The technology being advanced with Pangiam and Google Cloud will improve the existing technology on manufacturers’ systems by providing real-time detection of prohibited items, spotting anomalies such as items that aren’t normally carried by passengers, and even differences in an electronic device from a thousand other similar devices and providing an alert for further examination, Long said.

“We interrogate data for patterns,” Long said.

Pangiam describes the AI/ML technology being developed and applied in Project DARTMOUTH as akin to “human intuition,” which is being able to figure out when something is “not quite right,” even though some items aren’t on a prohibited list.

“But, because terrorist groups are constantly trying to develop ways of concealing threat objects, it will mean there are always some objects that aren’t yet on those lists,” Pangiam says in a YouTube presentation about Project DARTMOUTH. “So, officers use their intuition to alert them to something when it is not quite right.
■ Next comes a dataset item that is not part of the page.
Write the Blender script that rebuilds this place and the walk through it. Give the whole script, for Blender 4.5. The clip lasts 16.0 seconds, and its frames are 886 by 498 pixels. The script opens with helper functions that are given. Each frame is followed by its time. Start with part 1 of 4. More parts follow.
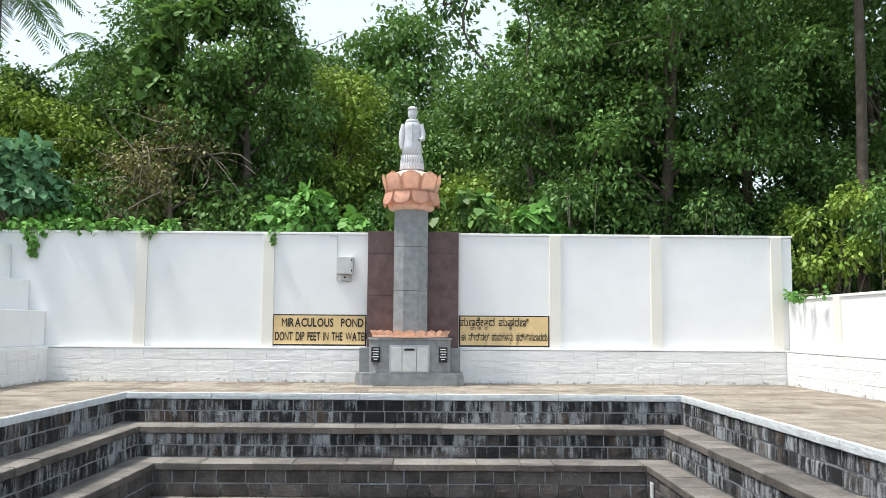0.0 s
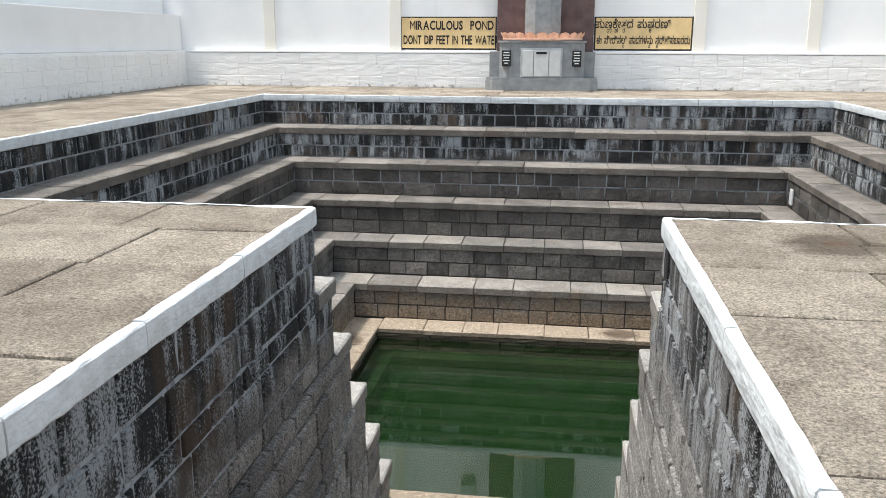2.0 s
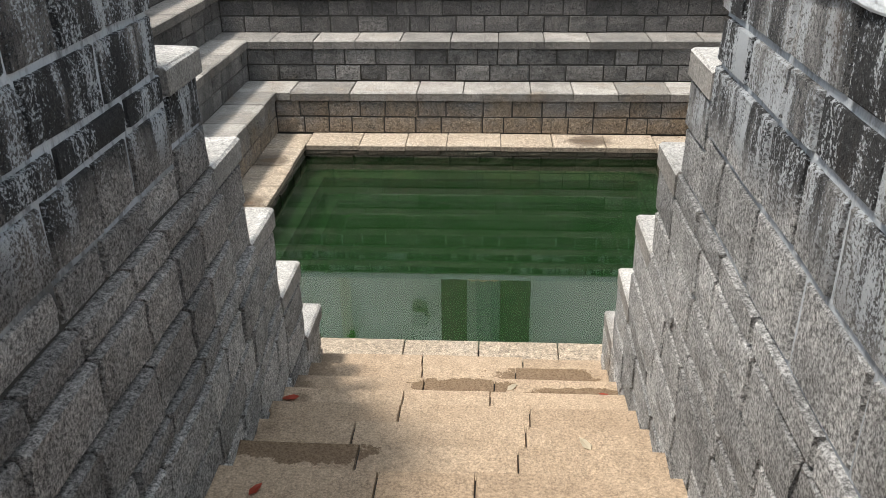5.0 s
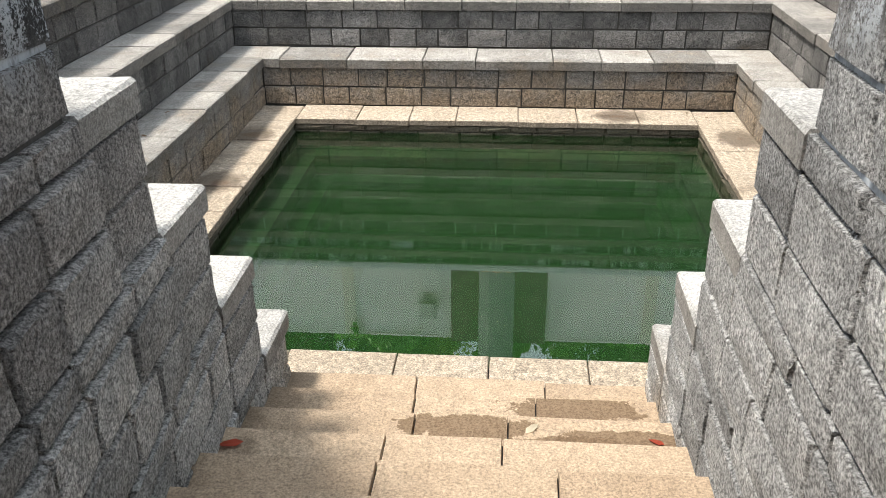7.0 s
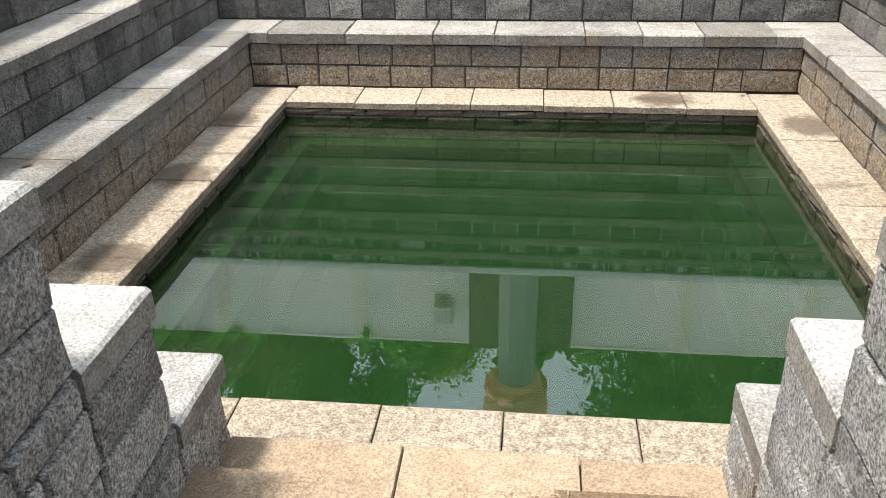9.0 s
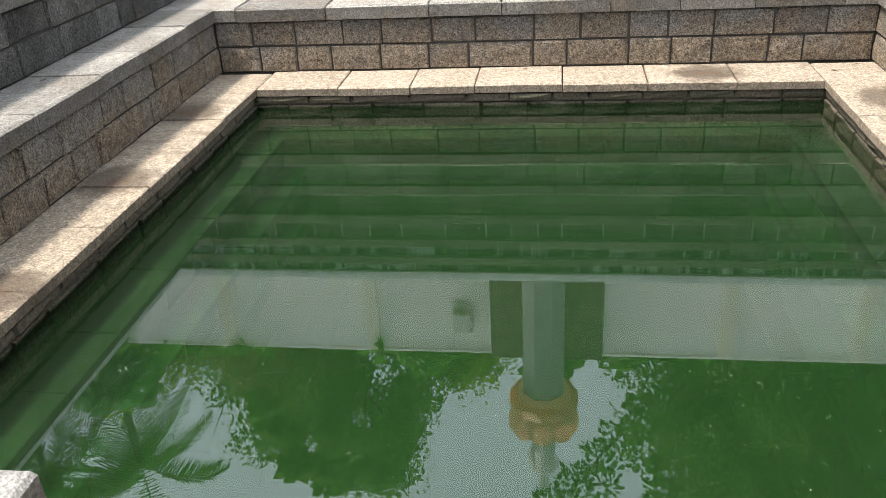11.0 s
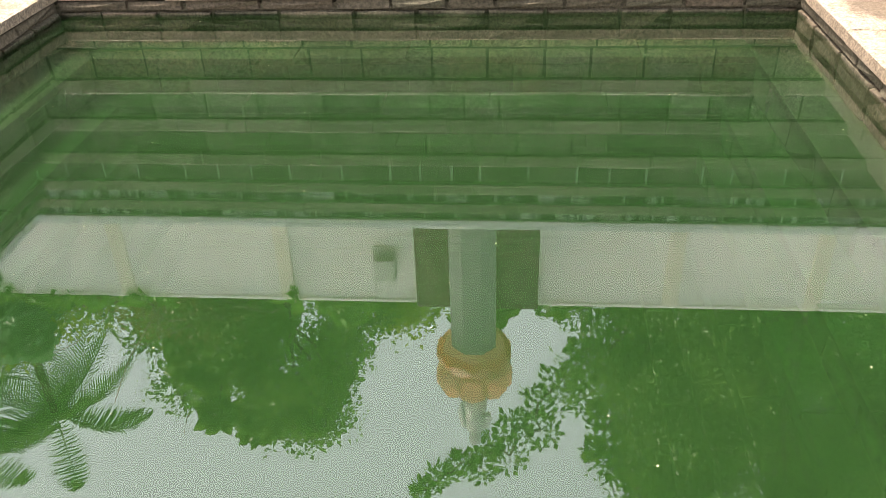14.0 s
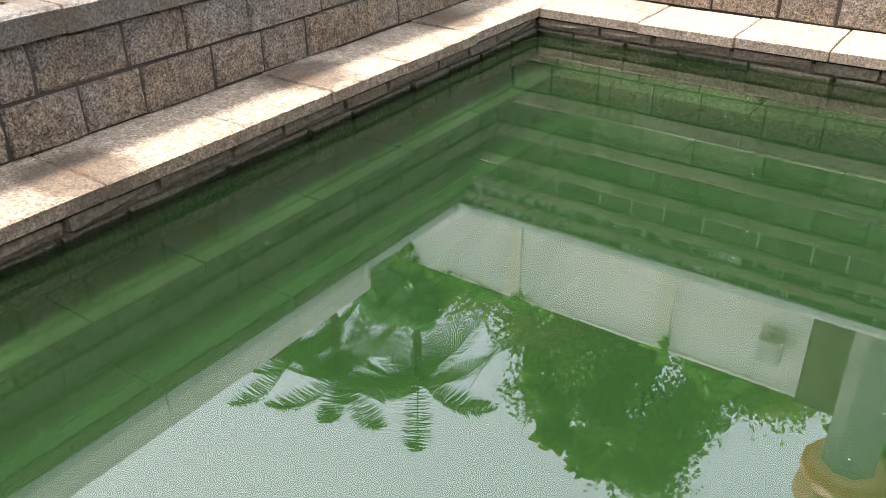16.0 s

Their intuition can stop new and dangerous items from being taken onto an aircraft.”

OEMS have largely developed proprietary systems so that don’t easily integrate with third party apps due to a lack of open systems architecture, which has made it impossible for end customers to acquire software and other technology separately and then install it on the security detection equipment that they previously purchased.

Long said that Project DARTMOUTH complements existing aviation security technologies, adding that “we are working with some” of the OEMs. Ultimately, it’s up to the end customers to “structure this but we want to work with everyone,” he said.

There is a new push by end customers for an open systems approach to security detection equipment, prominently highlighted nearly two years ago in a paper published by airport authorities in London and Oslo and endorsed by airport operators and regulators worldwide, including TSA, for open architecture approaches to airport security equipment.

Open systems approaches are increasingly being demanded by buyers of security detection equipment, Long said. While there was resistance in the past by manufacturers to open systems approaches, AI/ML technology has significantly advanced in the past five to 10 years and having access to data from different manufacturers’ machines is less of a problem now, he said.

Pangiam is also interested in pursuing other markets such as customs and trade, and public safety to apply its AI/ML technology, Long said.